Old New Labour
Owen Smith represents this Blairite political culture which, unencumbered by political principles, will tack in any direction that predicts political success. Hence his and his Blairite backers, move towards the new socialist Zeitgeist personified by Corbyn. This could just as easily have been a tack towards UKIP and in fact often, to optimise this opportunist approach, the political conservatives try to include as many rhetorical positions as possible from both the left and the right (just read an item by Stephen Kinnock calling on the Labour Party to put limits on free movement of labour because it has nothing to do with Labour values, according to him limits to immigration can be undertaken without a guilty conscience as they would, under Labour, be undertaken purely for economic reasons and not be pandering to UKIP supporters). Smith has already talked about the empathy he feels towards those feeling threatened by immigration. He quotes his wife, a teacher, reporting to him about the pressures on local schools from “significant numbers into South Wales of people fleeing the Middle East”. But this tidal wave of refugees turns out to number 78. But not 78 in her town but 78 in the whole of Wales!

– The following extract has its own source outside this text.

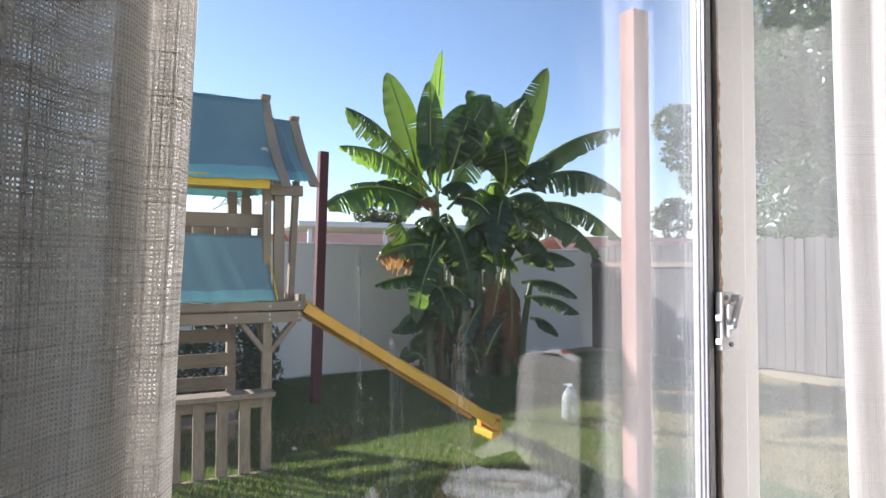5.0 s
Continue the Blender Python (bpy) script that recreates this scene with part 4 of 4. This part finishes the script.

This politics is the politics of reaction and redefines what it means to be a politician. It argues that their role is to understand public opinion and move policy towards it rather than persuade the public to their view. For progressives this is a disastrous tactic as public opinion (without an opposing public political narrative) is mediated by a rightwing press and media. It is the press, media and establishment commentators who establish what are the acceptable parameters of political discourse and because they fear that Corbyn might overturn what they say are legitimate arguments and who are the legitimate targets of those arguments, everything including the kitchen sink will, if it hasn’t already been, be thrown at him.